Mitsume ga Tooru is loaded with cute little quirks and individualistic touches. You earn coins from dead enemies that you can spend at a shop (and you can juggle these coins in mid-air with your bullets to increase their value) on a variety of items, tools, and powerups. I liked it how you could buy a giant bird that rescues you when you fall off a cliff.

The enemies and bosses are quite diverse and interesting, and they all require unique strategies to beat. One enemy in particular throws a returning boomerang and is only vulnerable for the few seconds when the boomerang is not in his hands. (I'm sure this is all stuff from the manga, I won't pretend to understand it.) The boss fights are also really damn cool, my favorite being the tentacle boss.

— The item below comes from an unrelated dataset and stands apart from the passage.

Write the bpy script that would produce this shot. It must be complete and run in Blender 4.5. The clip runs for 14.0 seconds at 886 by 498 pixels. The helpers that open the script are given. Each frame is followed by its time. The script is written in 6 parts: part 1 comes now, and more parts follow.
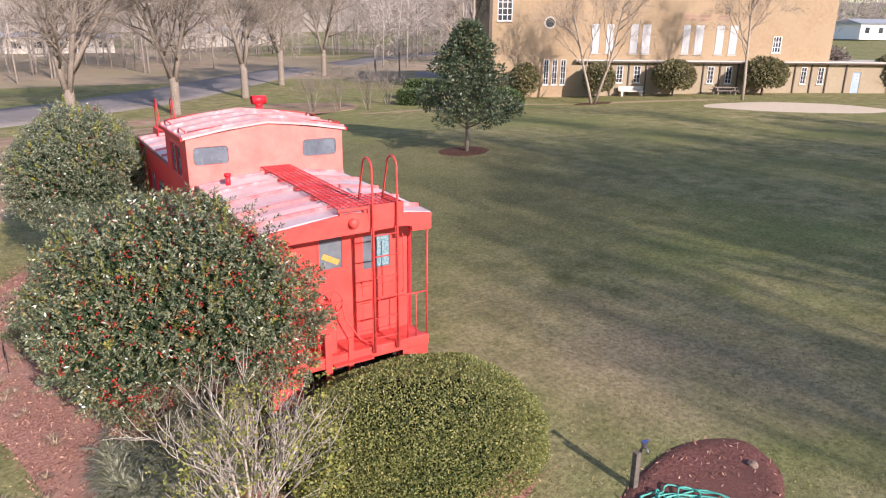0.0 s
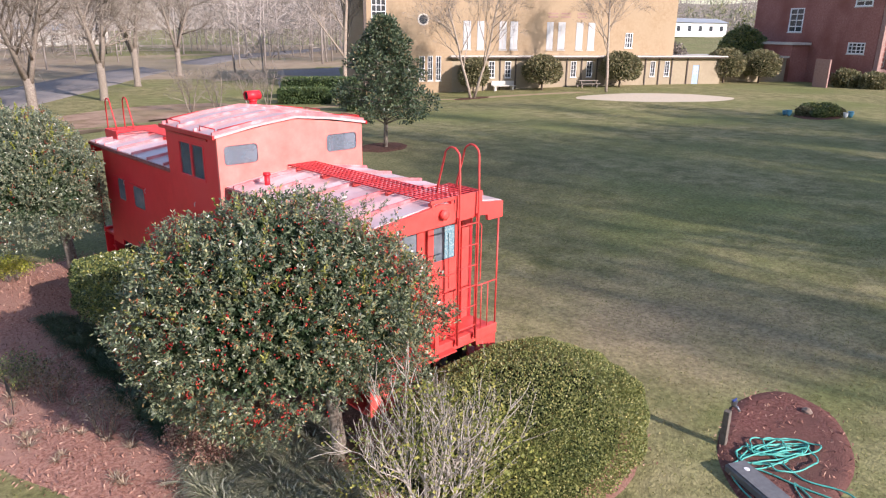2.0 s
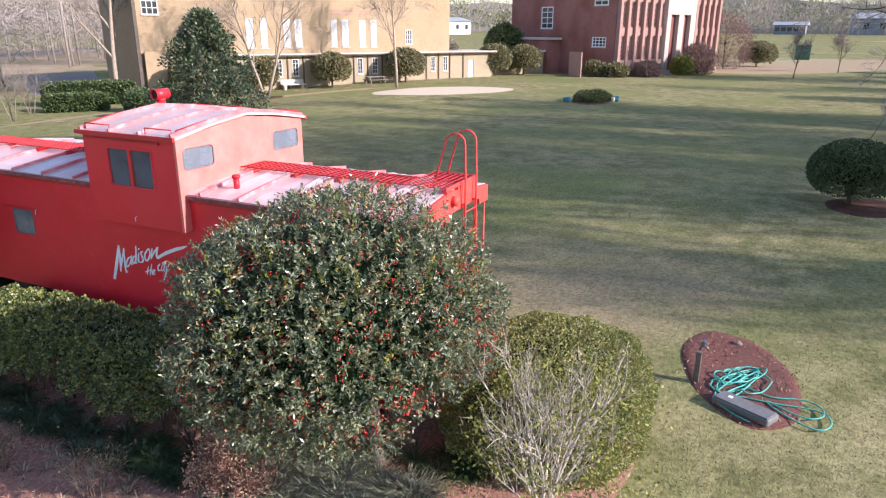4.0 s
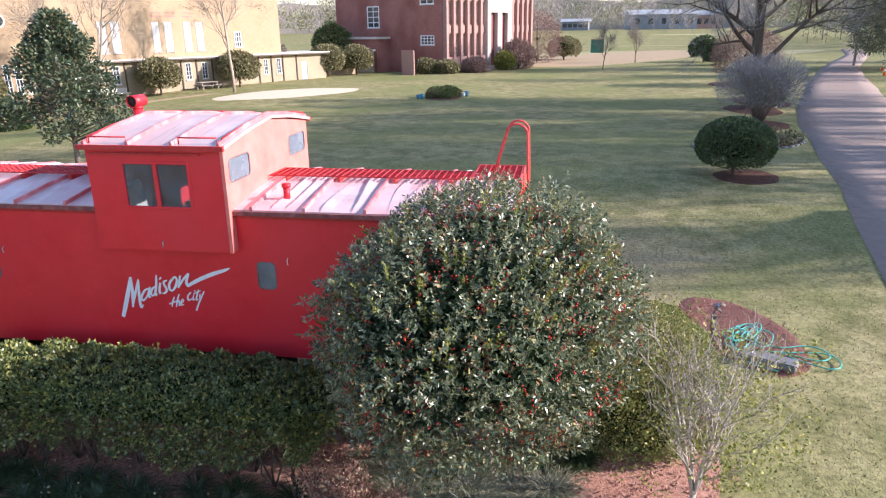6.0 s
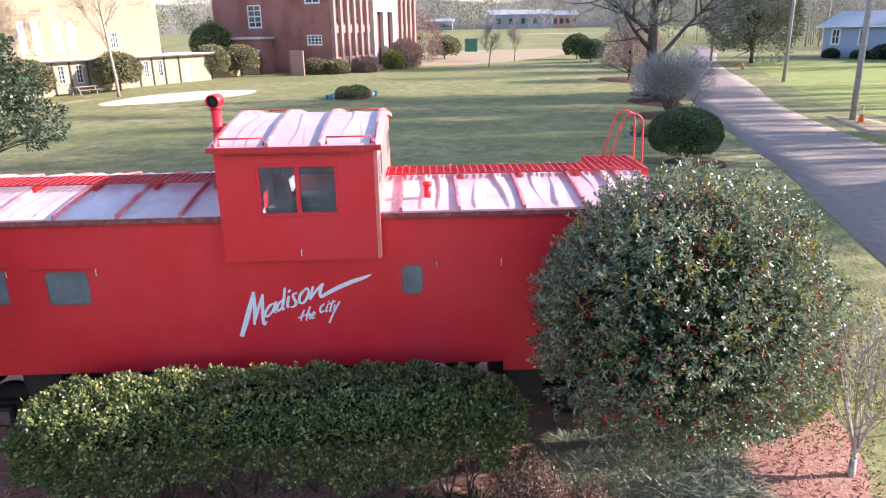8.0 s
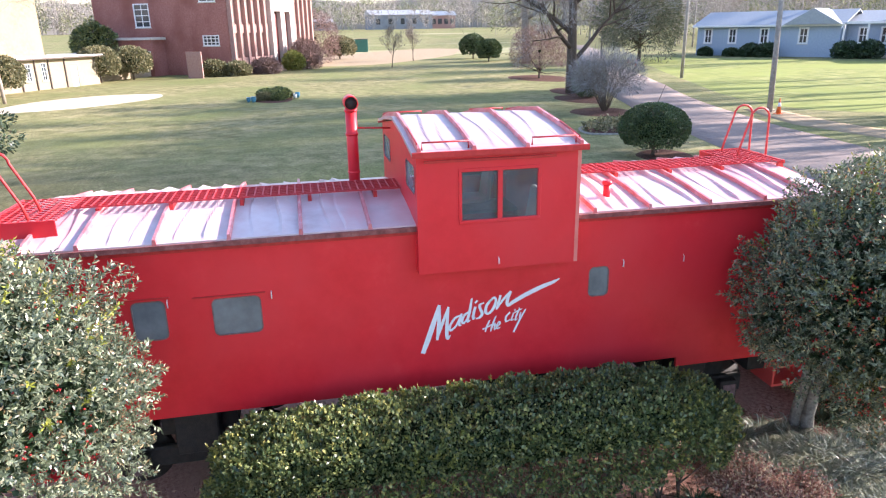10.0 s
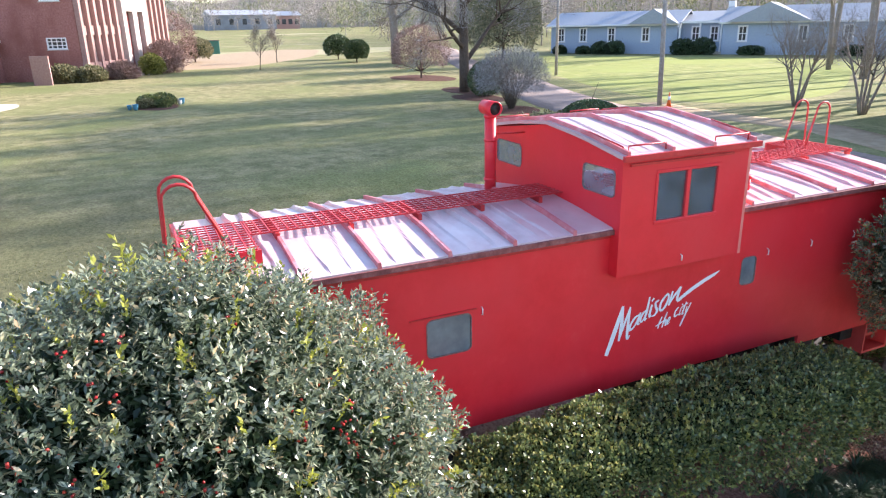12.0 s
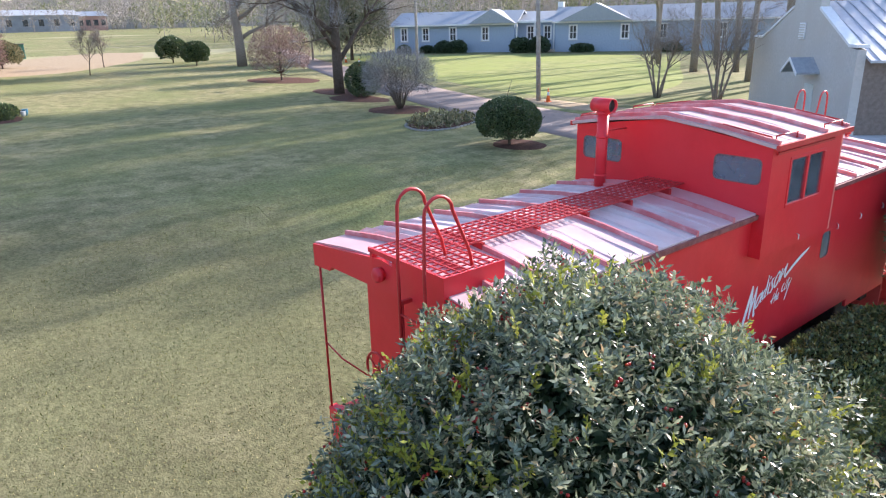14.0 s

The graphics pretty much get the job done. They have the quasi-anime style that works so well on vintage consoles, and there are some nice effects like rain and lightning. The music rocks ass.

The Bad
When I was 11 I remember thinking it was hard, but when I recently got it on VirtuaNES I beat it in two days. The levels are pretty straightforward and the bosses are quite easy, except for the final one who is more cheap than hard (you must fight him about four times, using an really vague strategy that took me ages to figure out. That part of the game definitely did take cues from the Megaman playbook).

Collecting weapons is a drag sometimes. You buy them at a shop, and you can only enter the shop when you see a girl with a blue flag. This leads to annoying situations where you have tons of money but can't buy anything. Why? THERE ISN'T A GIRL NEARBY.

Wait, that last sentence pretty much describes my real life.

The Bottom Line
A rock solid game that understands that not everything needs to be art, not everything needs to redefine its genre, etc. Get this game, there are good odds that you will like it.